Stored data
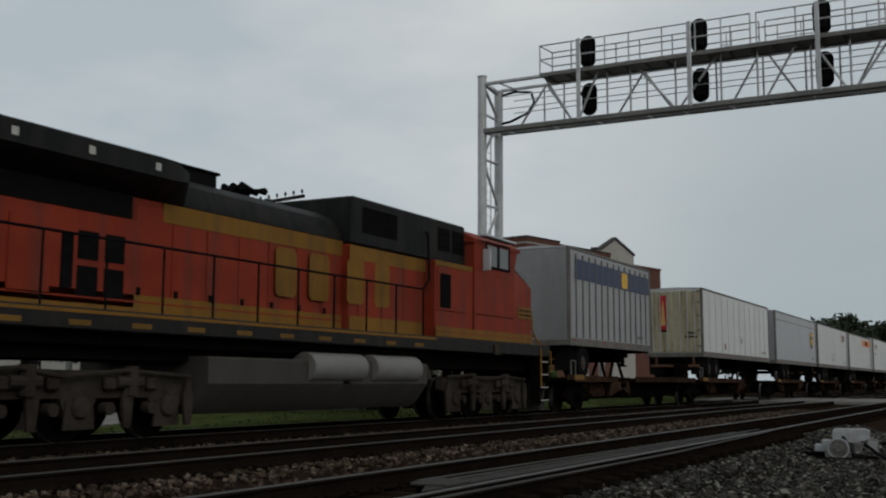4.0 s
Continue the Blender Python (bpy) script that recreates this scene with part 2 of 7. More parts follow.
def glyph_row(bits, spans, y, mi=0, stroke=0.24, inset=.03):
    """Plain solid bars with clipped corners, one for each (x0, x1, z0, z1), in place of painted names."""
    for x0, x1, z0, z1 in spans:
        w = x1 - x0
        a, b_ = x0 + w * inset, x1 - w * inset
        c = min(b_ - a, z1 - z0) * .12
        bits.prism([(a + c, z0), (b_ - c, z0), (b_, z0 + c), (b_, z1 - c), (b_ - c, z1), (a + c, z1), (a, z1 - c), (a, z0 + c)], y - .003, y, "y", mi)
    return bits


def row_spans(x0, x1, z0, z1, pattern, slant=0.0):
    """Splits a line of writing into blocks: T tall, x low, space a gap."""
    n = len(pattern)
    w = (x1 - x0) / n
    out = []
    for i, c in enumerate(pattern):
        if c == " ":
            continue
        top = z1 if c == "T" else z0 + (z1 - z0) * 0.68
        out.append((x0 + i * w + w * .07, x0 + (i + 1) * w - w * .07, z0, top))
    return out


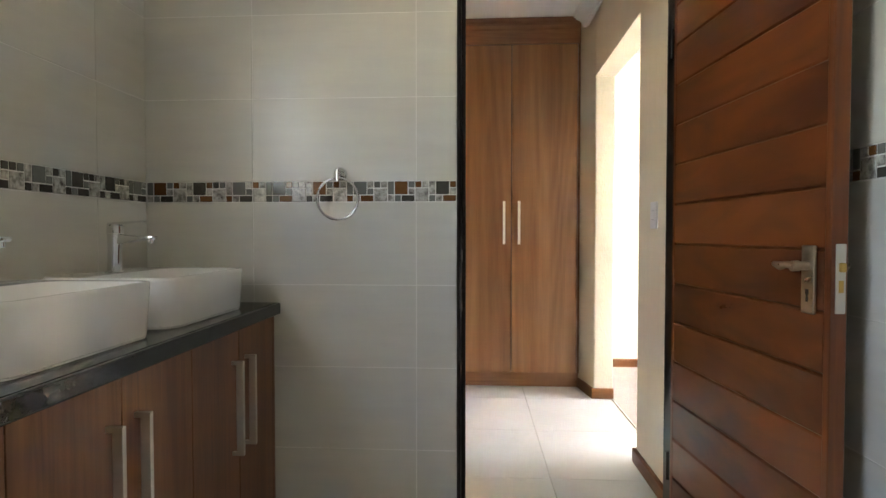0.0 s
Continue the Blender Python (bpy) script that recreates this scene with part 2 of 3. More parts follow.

*Request*: Print out the whole of the material word for word, without pictures.

*Result for this exercise*:
4.0 s
Continue the Blender Python (bpy) script that recreates this scene with part 2 of 7. More parts follow.
def glyph_row(bits, spans, y, mi=0, stroke=0.24, inset=.03):
    """Plain solid bars with clipped corners, one for each (x0, x1, z0, z1), in place of painted names."""
    for x0, x1, z0, z1 in spans:
        w = x1 - x0
        a, b_ = x0 + w * inset, x1 - w * inset
        c = min(b_ - a, z1 - z0) * .12
        bits.prism([(a + c, z0), (b_ - c, z0), (b_, z0 + c), (b_, z1 - c), (b_ - c, z1), (a + c, z1), (a, z1 - c), (a, z0 + c)], y - .003, y, "y", mi)
    return bits


def row_spans(x0, x1, z0, z1, pattern, slant=0.0):
    """Splits a line of writing into blocks: T tall, x low, space a gap."""
    n = len(pattern)
    w = (x1 - x0) / n
    out = []
    for i, c in enumerate(pattern):
        if c == " ":
            continue
        top = z1 if c == "T" else z0 + (z1 - z0) * 0.68
        out.append((x0 + i * w + w * .07, x0 + (i + 1) * w - w * .07, z0, top))
    return out


0.0 s
Continue the Blender Python (bpy) script that recreates this scene with part 2 of 3. More parts follow.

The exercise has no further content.